### SUPPLIED MATERIAL
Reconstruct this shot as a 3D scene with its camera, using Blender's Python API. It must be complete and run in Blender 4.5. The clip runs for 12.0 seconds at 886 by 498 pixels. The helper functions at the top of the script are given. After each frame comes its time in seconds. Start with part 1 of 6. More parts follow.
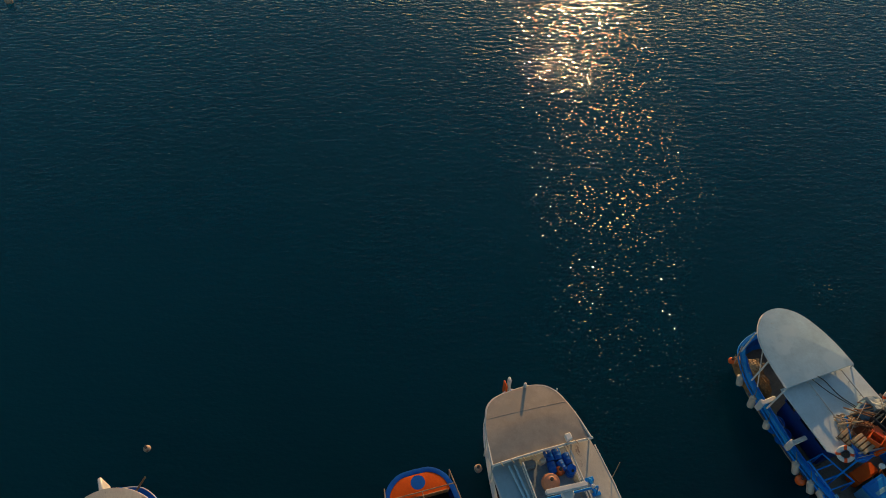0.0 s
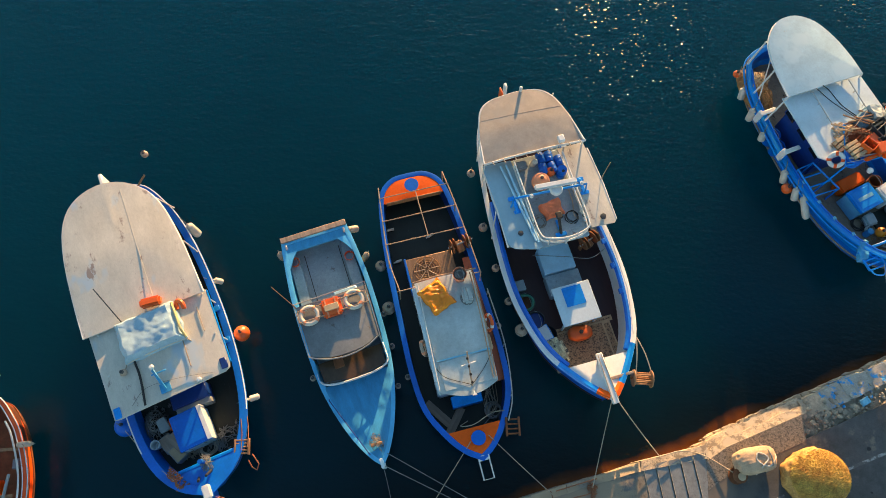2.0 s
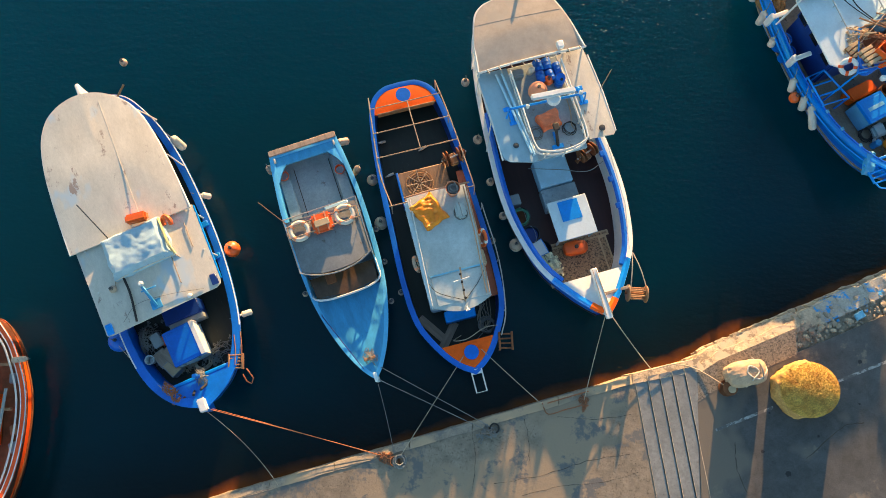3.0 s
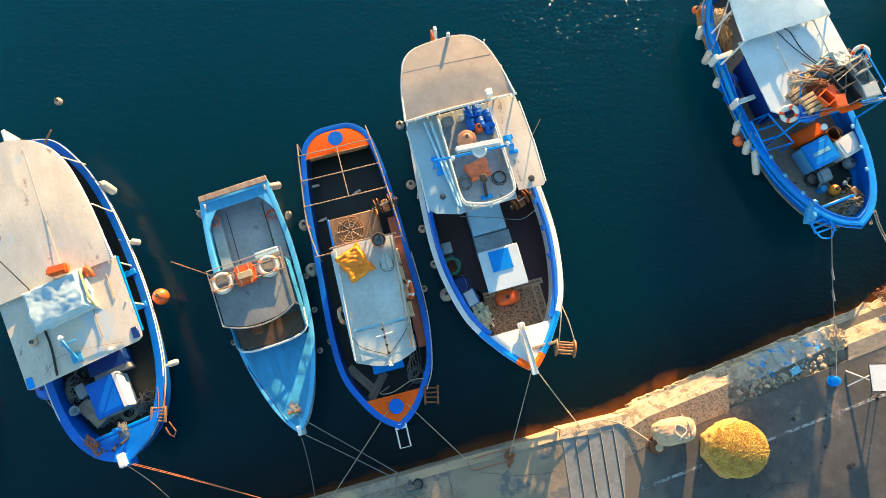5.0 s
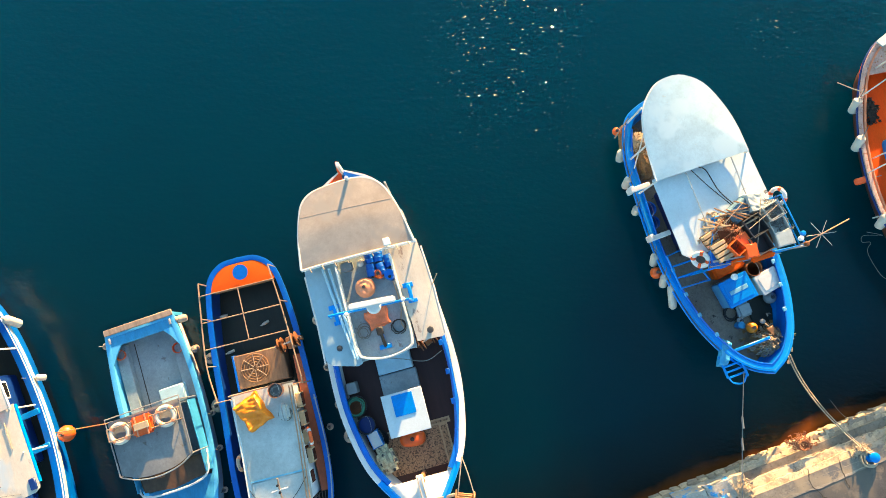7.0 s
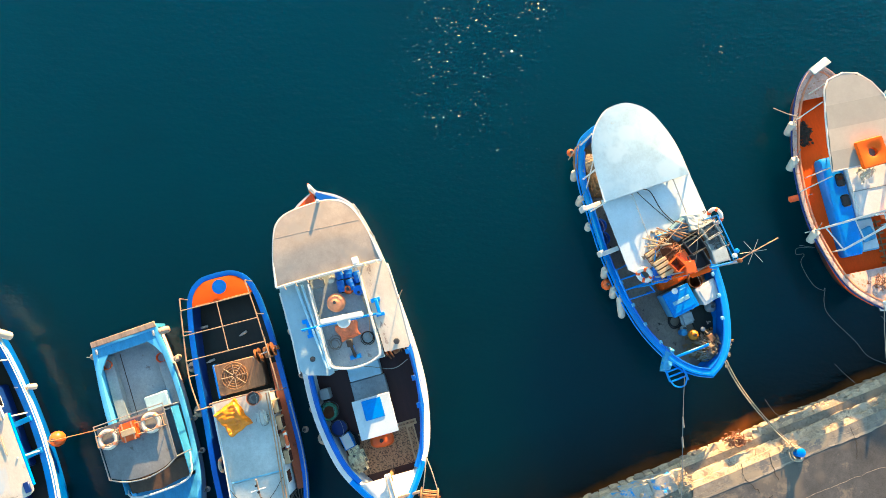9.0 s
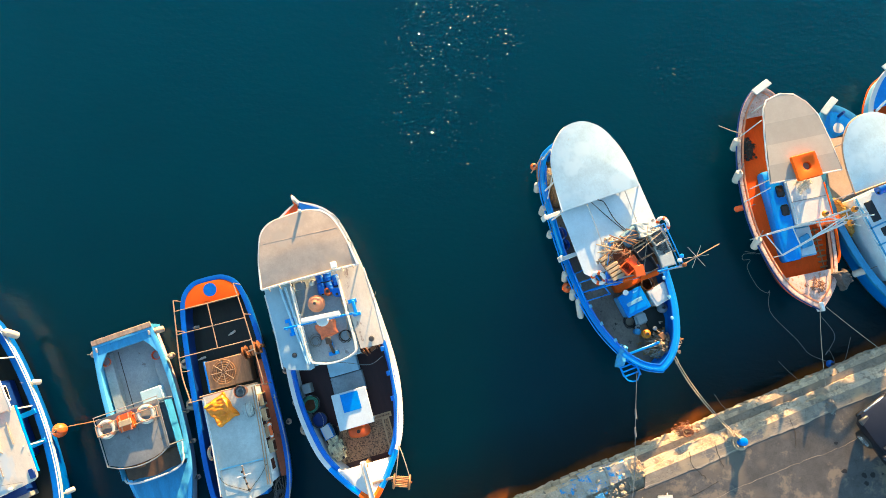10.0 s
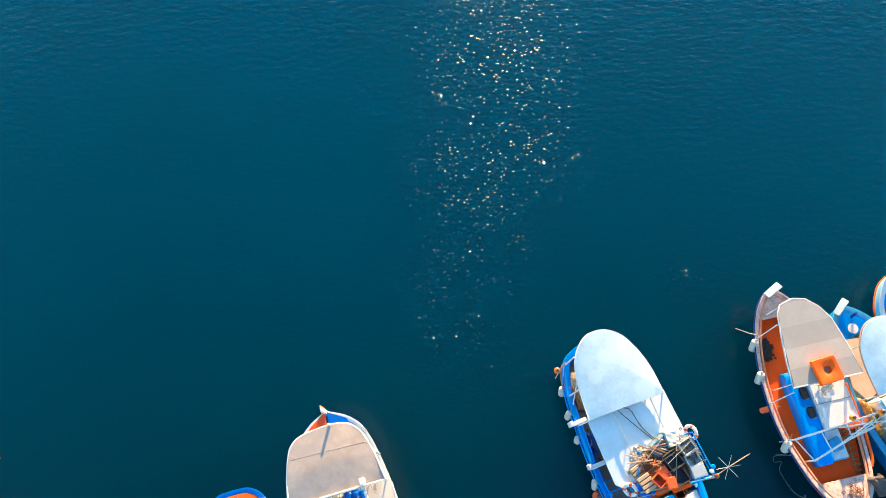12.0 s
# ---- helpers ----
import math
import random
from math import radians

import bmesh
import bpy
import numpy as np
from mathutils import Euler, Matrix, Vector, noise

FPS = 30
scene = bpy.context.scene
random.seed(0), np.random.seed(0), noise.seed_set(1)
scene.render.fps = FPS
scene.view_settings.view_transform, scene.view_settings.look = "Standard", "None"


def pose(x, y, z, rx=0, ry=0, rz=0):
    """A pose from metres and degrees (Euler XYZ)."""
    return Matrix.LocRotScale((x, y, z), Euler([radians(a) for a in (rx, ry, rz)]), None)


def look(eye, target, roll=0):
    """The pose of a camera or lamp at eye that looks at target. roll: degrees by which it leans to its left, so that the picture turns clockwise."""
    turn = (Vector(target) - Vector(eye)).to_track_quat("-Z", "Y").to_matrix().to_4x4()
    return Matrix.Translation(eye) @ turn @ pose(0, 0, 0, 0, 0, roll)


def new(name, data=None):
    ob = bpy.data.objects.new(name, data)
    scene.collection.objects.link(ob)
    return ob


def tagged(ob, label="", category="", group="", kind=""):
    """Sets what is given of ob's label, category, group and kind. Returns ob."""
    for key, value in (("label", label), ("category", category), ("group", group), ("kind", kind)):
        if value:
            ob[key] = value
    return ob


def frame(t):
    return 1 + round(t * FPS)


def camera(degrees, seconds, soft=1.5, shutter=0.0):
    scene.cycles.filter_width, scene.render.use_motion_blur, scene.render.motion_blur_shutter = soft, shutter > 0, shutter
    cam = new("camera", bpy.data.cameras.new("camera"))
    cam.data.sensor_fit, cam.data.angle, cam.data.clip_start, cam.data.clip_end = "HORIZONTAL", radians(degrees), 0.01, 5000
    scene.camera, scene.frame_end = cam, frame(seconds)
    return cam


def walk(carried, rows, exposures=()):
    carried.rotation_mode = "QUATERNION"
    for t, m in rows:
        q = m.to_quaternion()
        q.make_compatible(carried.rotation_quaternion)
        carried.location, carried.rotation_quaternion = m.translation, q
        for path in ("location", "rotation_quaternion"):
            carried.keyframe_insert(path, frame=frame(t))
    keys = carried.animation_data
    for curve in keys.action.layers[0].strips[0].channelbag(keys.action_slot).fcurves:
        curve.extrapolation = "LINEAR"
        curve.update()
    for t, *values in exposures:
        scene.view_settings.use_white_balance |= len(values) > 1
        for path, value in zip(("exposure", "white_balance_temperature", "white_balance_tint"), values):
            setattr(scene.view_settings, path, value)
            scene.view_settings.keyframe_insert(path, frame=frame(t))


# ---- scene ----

### CHALLENGE
Without the pictures, repeat the listing above exactly.

### RESULT FOR THIS TASK
Reconstruct this shot as a 3D scene with its camera, using Blender's Python API. It must be complete and run in Blender 4.5. The clip runs for 12.0 seconds at 886 by 498 pixels. The helper functions at the top of the script are given. After each frame comes its time in seconds. Start with part 1 of 6. More parts follow.
0.0 s
2.0 s
3.0 s
5.0 s
7.0 s
9.0 s
10.0 s
12.0 s
# ---- helpers ----
import math
import random
from math import radians

import bmesh
import bpy
import numpy as np
from mathutils import Euler, Matrix, Vector, noise

FPS = 30
scene = bpy.context.scene
random.seed(0), np.random.seed(0), noise.seed_set(1)
scene.render.fps = FPS
scene.view_settings.view_transform, scene.view_settings.look = "Standard", "None"


def pose(x, y, z, rx=0, ry=0, rz=0):
    """A pose from metres and degrees (Euler XYZ)."""
    return Matrix.LocRotScale((x, y, z), Euler([radians(a) for a in (rx, ry, rz)]), None)


def look(eye, target, roll=0):
    """The pose of a camera or lamp at eye that looks at target. roll: degrees by which it leans to its left, so that the picture turns clockwise."""
    turn = (Vector(target) - Vector(eye)).to_track_quat("-Z", "Y").to_matrix().to_4x4()
    return Matrix.Translation(eye) @ turn @ pose(0, 0, 0, 0, 0, roll)


def new(name, data=None):
    ob = bpy.data.objects.new(name, data)
    scene.collection.objects.link(ob)
    return ob


def tagged(ob, label="", category="", group="", kind=""):
    """Sets what is given of ob's label, category, group and kind. Returns ob."""
    for key, value in (("label", label), ("category", category), ("group", group), ("kind", kind)):
        if value:
            ob[key] = value
    return ob


def frame(t):
    return 1 + round(t * FPS)


def camera(degrees, seconds, soft=1.5, shutter=0.0):
    scene.cycles.filter_width, scene.render.use_motion_blur, scene.render.motion_blur_shutter = soft, shutter > 0, shutter
    cam = new("camera", bpy.data.cameras.new("camera"))
    cam.data.sensor_fit, cam.data.angle, cam.data.clip_start, cam.data.clip_end = "HORIZONTAL", radians(degrees), 0.01, 5000
    scene.camera, scene.frame_end = cam, frame(seconds)
    return cam


def walk(carried, rows, exposures=()):
    carried.rotation_mode = "QUATERNION"
    for t, m in rows:
        q = m.to_quaternion()
        q.make_compatible(carried.rotation_quaternion)
        carried.location, carried.rotation_quaternion = m.translation, q
        for path in ("location", "rotation_quaternion"):
            carried.keyframe_insert(path, frame=frame(t))
    keys = carried.animation_data
    for curve in keys.action.layers[0].strips[0].channelbag(keys.action_slot).fcurves:
        curve.extrapolation = "LINEAR"
        curve.update()
    for t, *values in exposures:
        scene.view_settings.use_white_balance |= len(values) > 1
        for path, value in zip(("exposure", "white_balance_temperature", "white_balance_tint"), values):
            setattr(scene.view_settings, path, value)
            scene.view_settings.keyframe_insert(path, frame=frame(t))


# ---- scene ----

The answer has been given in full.